Well, more accurately, it began when I uncharacteristically opened the window shade.  Late November in the Pacific Northwest is dark and dreary, and even though it was noon, I needed every available ray of light. I leaned against my bathroom sink, gazing absentmindedly out the window as I brushed.  I watched as an SUV pulled into our neighbor’s driveway.  Not a completely uncommon occurrence, for we live at the end of a quiet county road, and travelers often find themselves lost here.  The driver got out, glanced furtively about and carrying a piece of paper, walked to the front door.  My teeth were clean, but there I stood, rooted to the floor.  Why?  I don’t have a full answer.  There was nothing specifically wrong, yet a thousand small observations compelled me to stay.  After knocking and receiving no reply, the driver looked into the house windows, then returned to the non-descript MomMobile, opened the door, put down the piece of paper.

And removed a crowbar.

911.  Smashed door.  Stolen heirlooms.  Sheriff reports.
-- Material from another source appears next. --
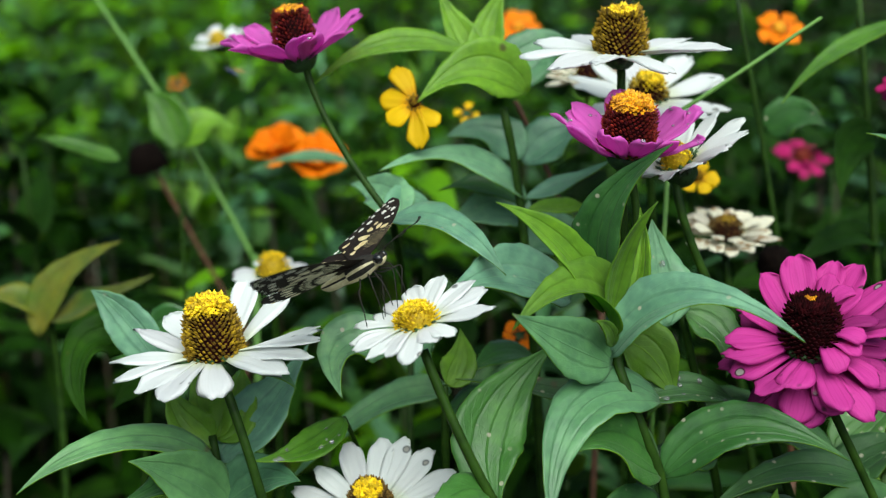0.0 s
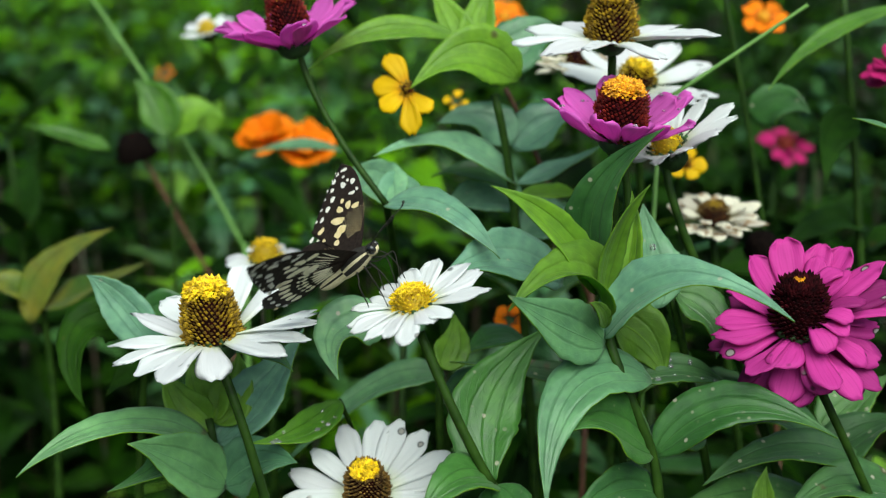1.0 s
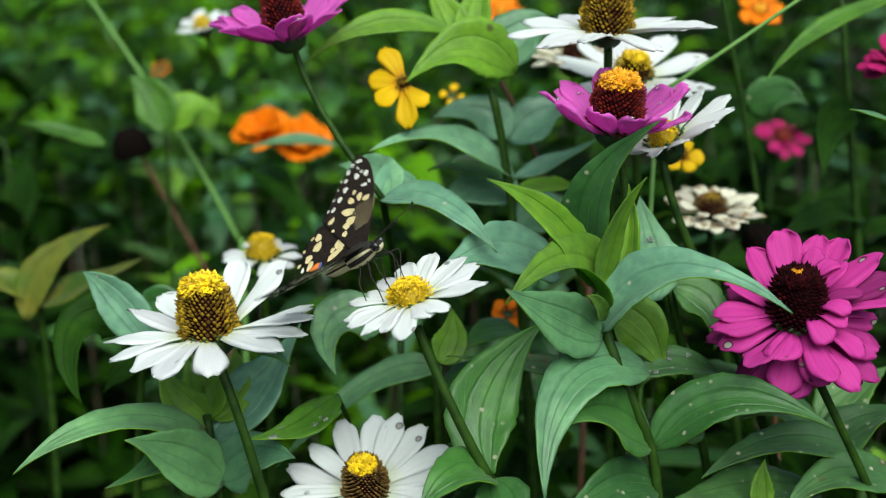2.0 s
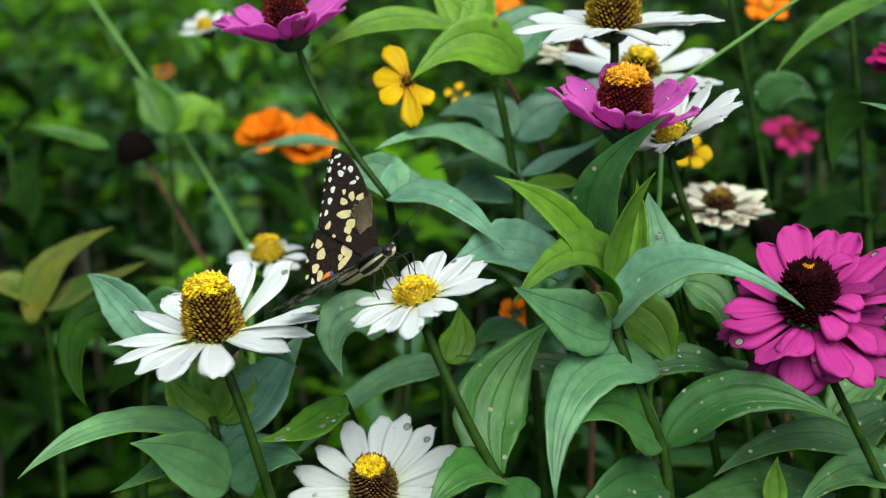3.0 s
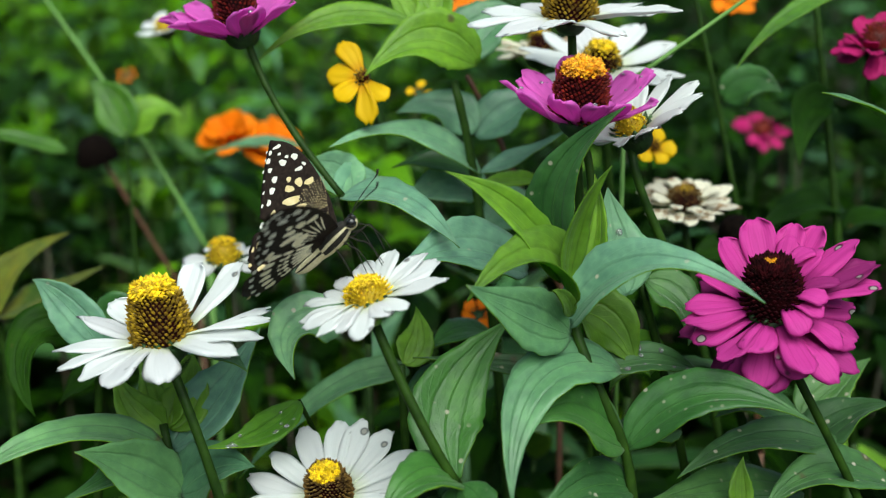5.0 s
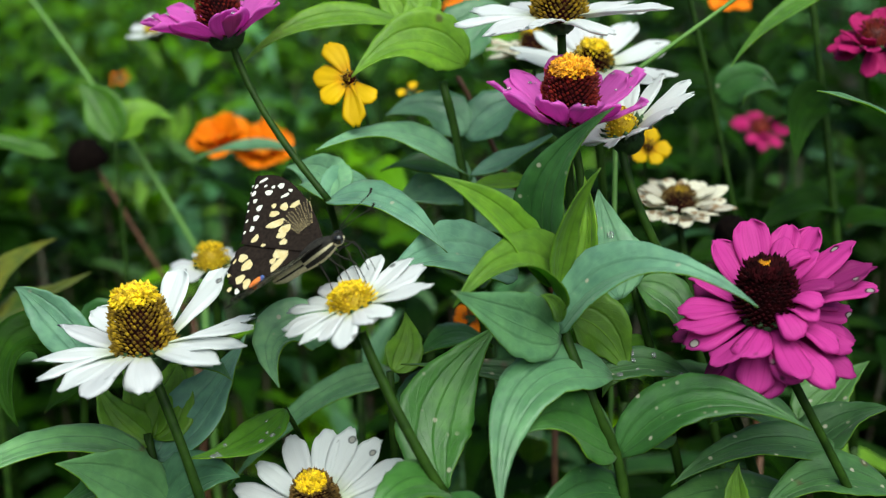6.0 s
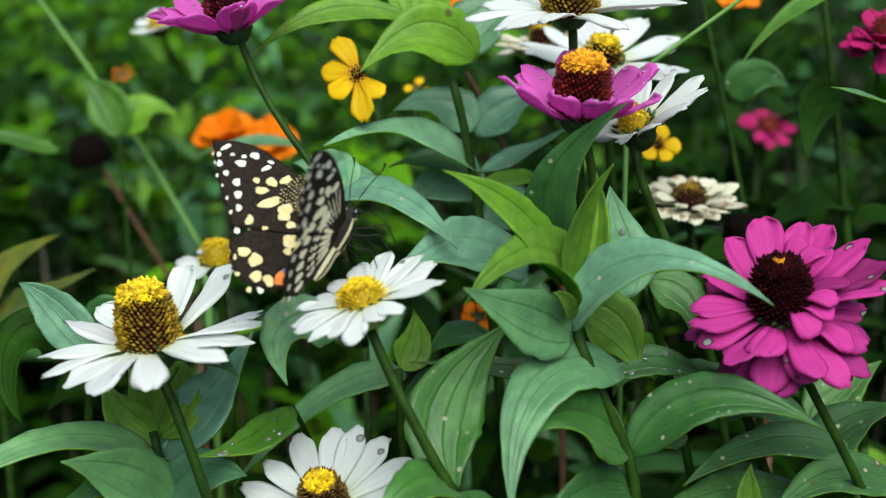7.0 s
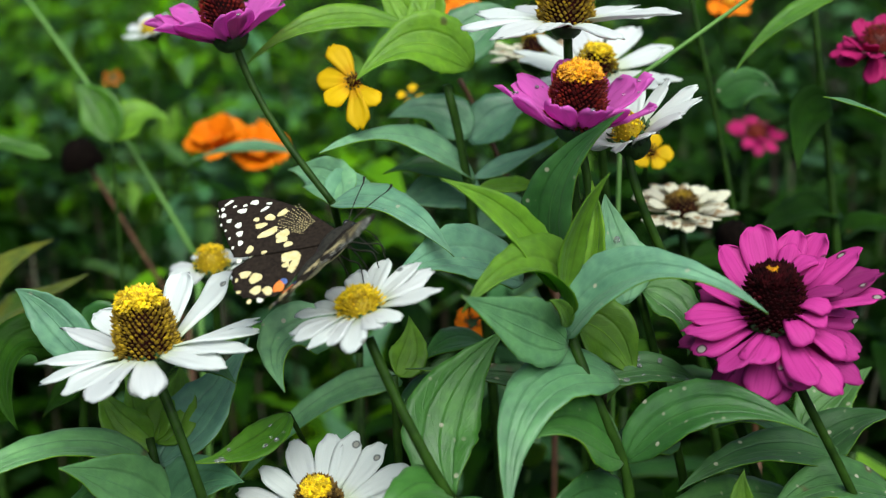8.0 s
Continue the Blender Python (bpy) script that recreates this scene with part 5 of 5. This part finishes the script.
FORE_EDGE = [(-11.9, 43.2, 0.25, 0.5, -40), (-13.2, 40.6, 0.3, 0.5, -40), (-15.4, 36.8, 0.4, 0.6, -50), (-16.3, 33.2, 0.4, 0.6, -50), (-17.8, 29.2, 0.4, 0.8, -50), (-19.8, 24.9, 0.5, 0.8, -50)]
FORE_INNER = [(-17.0, 19.3, 1.3, 1.9, -65), (-7.0, 27.9, 1.2, 1.0, -70), (-3.7, 24.5, 2.1, 1.5, -70), (0.1, 22.3, 2.2, 1.3, -12), (-7.9, 24.4, 2.3, 1.3, -40), (-8.6, 19.8, 4.0, 1.7, -22), (-6.1, 15.0, 2.7, 1.8, -32), (-7.9, 13.5, 2.2, 1.7, -40), (-8.1, 10.0, 1.7, 1.3, -40), (-15.0, 14.3, 1.1, 0.7, -40)]
HIND_BAND = [(-10.3, 7.2, 3.2, 2.2, -40), (-13.7, 5.9, 1.3, 1.2, -40), (-12.1, 3.5, 1.5, 4.0, -72)]
HIND_MARGIN = [(-23.0, 15.5, 2.0, 1.6, -50), (-22.5, 11.2, 2.3, 2.1, -5), (-26.2, 7.4, 1.9, 1.8, -5), (-24.6, 3.7, 1.5, 2.2, -20), (-26.1, 16.3, 0.5, 1.0, -50), (-29.5, 12.0, 0.8, 0.7, -70), (-30.7, 6.0, 0.8, 1.0, -60)]
EYESPOT = [(-21.6, 1.5, 1.8, 2.3, -60), (-19.4, 1.6, 1.3, 1.4, -40)]


def camber(x, y):
    return 0.0016 * y * y * (1 - 0.012 * y) + 0.0009 * x * x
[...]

A ride in an official vehicle to identify the pair of perpetrators roadside where they had been detained after fleeing the scene.  The next day our local paper identified me as the witness who lived across the street.  The day after that I woke up with shingles.  The following day you looked up at me and asked “Mom, may I please go outside to play?”  We had chosen the bucolic setting as an antidote to modern life.  A place where you and your brother could roam in the woods, skip pebbles on the surface of the Sound, and the only noise from traffic you’d hear would be the caw of crows as they circle and harass a pair of eagles.  So I took a deep breath.  Yes.  Go.  Go and play.  (and be free and safe and I will watch over you).

How to model coping with fear?  I am meta-living my experience, trying to have it and reflect on it simultaneously.
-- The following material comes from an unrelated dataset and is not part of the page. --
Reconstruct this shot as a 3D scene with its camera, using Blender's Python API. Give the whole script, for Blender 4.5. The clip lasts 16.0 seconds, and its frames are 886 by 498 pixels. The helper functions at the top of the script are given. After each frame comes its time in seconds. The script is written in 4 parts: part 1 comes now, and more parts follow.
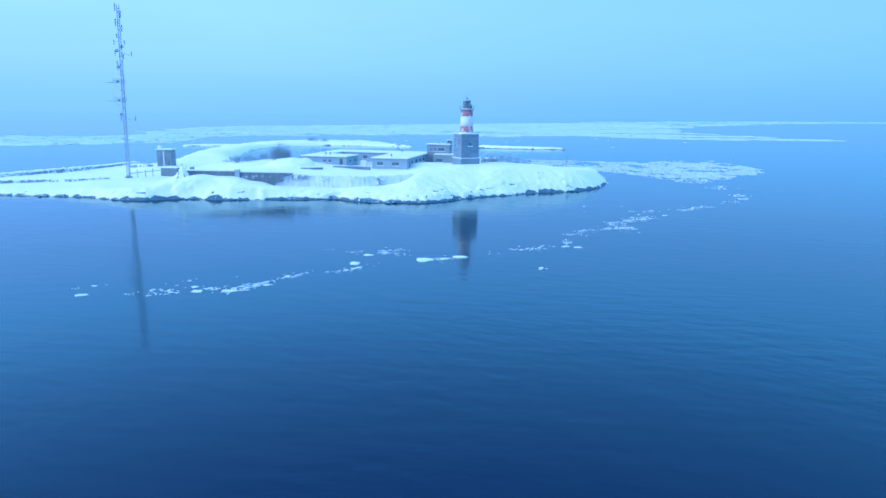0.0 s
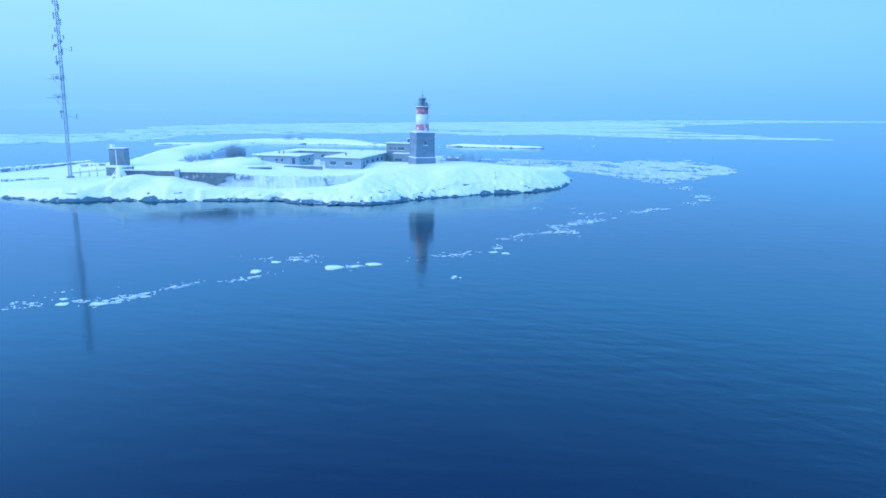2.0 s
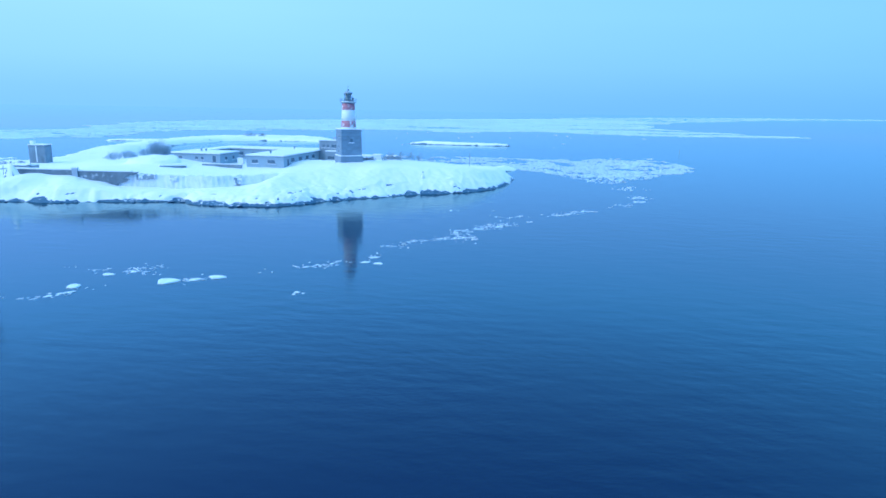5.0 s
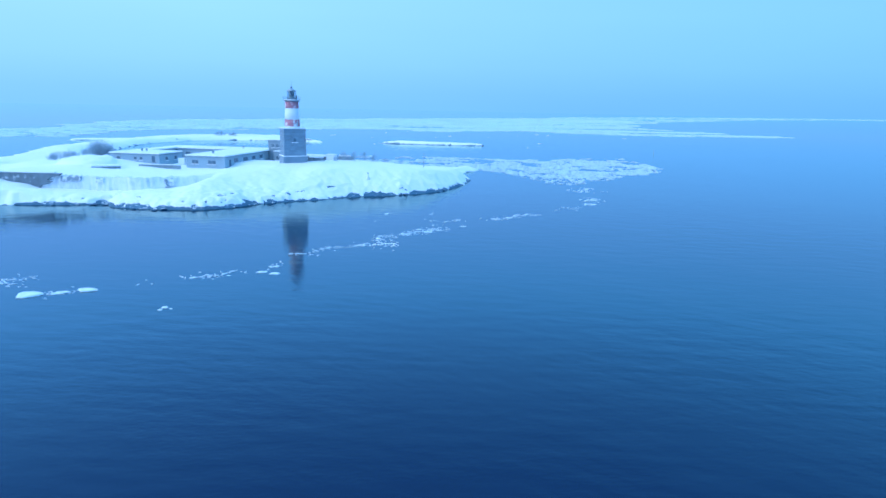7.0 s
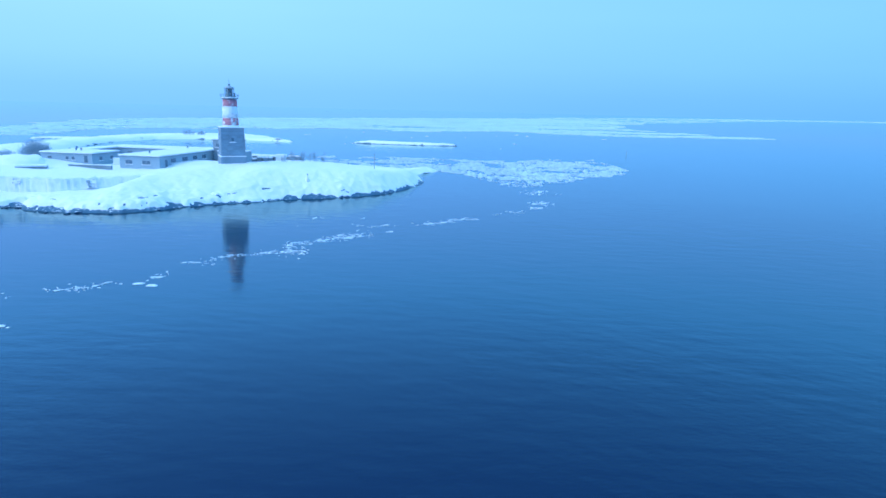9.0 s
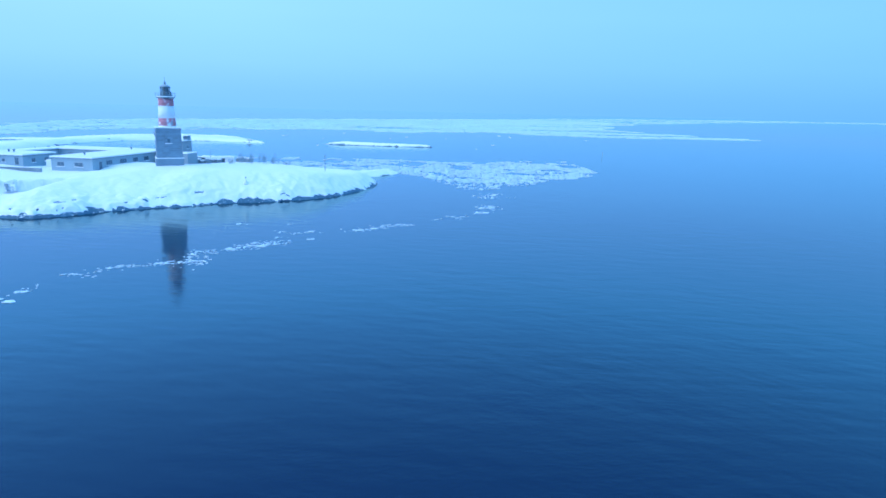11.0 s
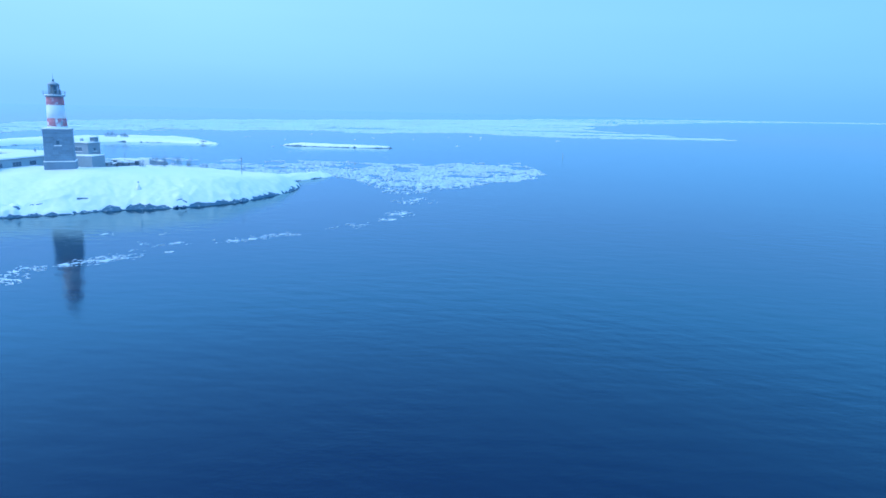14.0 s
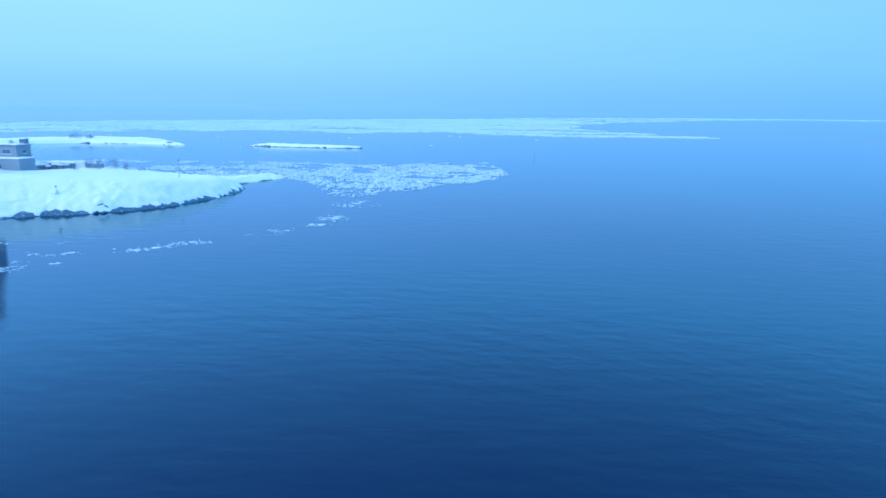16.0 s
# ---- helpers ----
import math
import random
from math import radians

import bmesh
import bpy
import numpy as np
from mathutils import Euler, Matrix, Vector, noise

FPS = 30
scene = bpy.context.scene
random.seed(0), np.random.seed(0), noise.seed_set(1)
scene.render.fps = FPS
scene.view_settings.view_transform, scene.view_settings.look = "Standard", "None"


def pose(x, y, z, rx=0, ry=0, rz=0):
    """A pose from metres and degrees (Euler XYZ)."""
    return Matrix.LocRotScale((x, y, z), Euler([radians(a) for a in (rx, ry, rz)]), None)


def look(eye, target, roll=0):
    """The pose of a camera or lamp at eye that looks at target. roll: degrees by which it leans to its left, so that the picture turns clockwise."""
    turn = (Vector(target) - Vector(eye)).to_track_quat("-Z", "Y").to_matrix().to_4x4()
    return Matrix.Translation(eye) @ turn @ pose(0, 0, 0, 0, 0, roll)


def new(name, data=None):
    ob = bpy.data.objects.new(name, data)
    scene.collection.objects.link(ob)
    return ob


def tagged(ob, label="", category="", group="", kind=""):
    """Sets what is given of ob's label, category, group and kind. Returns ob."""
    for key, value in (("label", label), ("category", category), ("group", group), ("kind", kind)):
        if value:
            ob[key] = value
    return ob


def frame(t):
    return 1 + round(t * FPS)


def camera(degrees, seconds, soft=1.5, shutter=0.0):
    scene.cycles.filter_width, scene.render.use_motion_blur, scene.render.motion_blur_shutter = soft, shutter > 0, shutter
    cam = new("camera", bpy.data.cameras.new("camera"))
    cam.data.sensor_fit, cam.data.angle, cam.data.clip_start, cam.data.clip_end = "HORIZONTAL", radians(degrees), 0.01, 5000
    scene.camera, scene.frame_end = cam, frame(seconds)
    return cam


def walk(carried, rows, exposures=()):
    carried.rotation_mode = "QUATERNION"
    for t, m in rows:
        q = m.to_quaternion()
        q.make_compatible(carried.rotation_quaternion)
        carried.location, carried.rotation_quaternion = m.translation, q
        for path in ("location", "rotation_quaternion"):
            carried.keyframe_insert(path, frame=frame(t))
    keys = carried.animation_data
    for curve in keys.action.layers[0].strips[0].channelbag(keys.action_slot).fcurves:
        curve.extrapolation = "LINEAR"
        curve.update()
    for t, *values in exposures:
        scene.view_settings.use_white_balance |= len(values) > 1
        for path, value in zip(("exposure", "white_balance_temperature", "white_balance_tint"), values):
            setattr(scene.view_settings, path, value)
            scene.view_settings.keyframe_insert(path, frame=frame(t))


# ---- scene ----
cam = camera(68.69, 16.0, 1.6)
# seconds, eye x, y, z, yaw, pitch, roll: a straight course past the island
ROWS = [
    (0.0, -2.77, -205.17, 22.42, 1.086, -11.838, 0.763),
    (0.5, 0.32, -203.40, 22.42, 1.007, -11.870, 0.782),
    (1.0, 3.41, -201.64, 22.42, 0.988, -11.882, 0.745),
    (1.5, 6.49, -199.87, 22.42, 0.908, -11.918, 0.776),
    (2.0, 9.58, -198.11, 22.42, 0.762, -11.968, 0.839),
    (2.5, 12.67, -196.34, 22.42, 0.614, -12.020, 0.846),
    (3.0, 15.76, -194.58, 22.42, 0.468, -12.086, 0.918),
    (3.5, 18.85, -192.81, 22.42, 0.379, -12.088, 0.925),
    (4.0, 21.93, -191.04, 22.42, 0.347, -12.131, 0.944),
    (6.5, 37.37, -182.21, 22.42, -0.343, -12.283, 1.123),
    (7.0, 40.46, -180.45, 22.42, -0.475, -12.271, 1.122),
    (7.5, 43.55, -178.68, 22.42, -0.629, -12.321, 1.241),
    (8.0, 46.64, -176.92, 22.42, -0.783, -12.325, 1.203),
    (8.5, 49.72, -175.15, 22.42, -1.051, -12.310, 1.259),
    (9.0, 52.81, -173.39, 22.42, -1.196, -12.258, 1.392),
    (11.5, 68.25, -164.56, 22.42, -1.732, -12.161, 1.446),
    (12.0, 71.34, -162.79, 22.42, -1.936, -12.182, 1.467),
    (12.5, 74.42, -161.02, 22.42, -2.157, -12.234, 1.425),
    (13.0, 77.51, -159.26, 22.42, -2.065, -12.138, 1.338),
    (13.5, 80.60, -157.49, 22.42, -2.137, -12.091, 1.362),
    (14.0, 83.68, -155.73, 22.42, -2.342, -12.094, 1.328),
    (14.5, 86.77, -153.96, 22.42, -2.422, -12.078, 1.279),
    (15.0, 89.86, -152.20, 22.42, -2.543, -12.101, 1.194),
    (15.5, 92.94, -150.43, 22.42, -2.672, -12.118, 1.162),
    (16.0, 96.03, -148.66, 22.42, -2.877, -12.142, 1.034),
]
walk(cam, [(t, pose(x, y, z, 0, 0, yaw) @ pose(0, 0, 0, 90 + pitch) @ pose(0, 0, 0, 0, 0, roll)) for t, x, y, z, yaw, pitch, roll in ROWS])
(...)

The driver and accomplice were women.  Ages 49 and 22 respectively.  The victim was a woman in her 70’s, and as life in a small town dictates, she was also my middle school librarian.  The cast of our small play is rounded out by the reluctant witness, me, and in the role of innocent girlhood, you, my daughter.  Items taken from the home included the neighbor’s wedding bands, too small for arthritic hands.  Now she has them back.  But despite the cut and dry case, the themes of this play are more complex than simple villains and heroines.

How did these women end up lost?  How, as a culture, did we lose them?  I’ve been lost, too, these past few months, floating adrift in a sea of questions.  The older of the two, even with a steeper bond, was quickly released from custody.  The younger did not make bail in time to be home for Thanksgiving.  What did she miss?  Who was missing her?  Was she thankful?  Was I?  What does it mean to be free?  What walking cells have we been imprisoned by?  Freedom isn’t defined as any place outside of jail.  Safety isn’t only a physical construct.

Do they feel lost?  Will they be found?  They are daughters of mothers unknown to me.  What words were whispered to them as girls?  What visions did they see when they went out to play?

The final act is not yet written, there has been yet another court continuance. Beyond jail, beyond verdicts, beyond lawyers and witnesses, life presses on.  What becomes of us?  Elder, crony, mother, youth, girl?  There is no final curtain call.  The window shade will continue to rise and fall, allowing the light to illuminate our lives.

What will you remember, Eleanor?  What lessons have I taught?  You are small enough yet that you fit in my lap, our cheeks pressed together, matching blue eyes, level.  Have you heard my lines?  The script I have written and rewritten countless times?

My hope is you will recall that we need to be stagehands as well as stars.  We must play supporting roles in the lives of others.  For without a crew, the stage is left dark, and the leading lady can easily stumble.  Connect.  Contribute to the creation of a more just world.  Missteps happen, we can all become lost.

So go, sweet daughter.  Go outside and play.  Be your own superhero cloaked in a cape of freedom and peace.  Give shelter beneath it to others in need.  Reach out.  Be thankful.  And brush your teeth.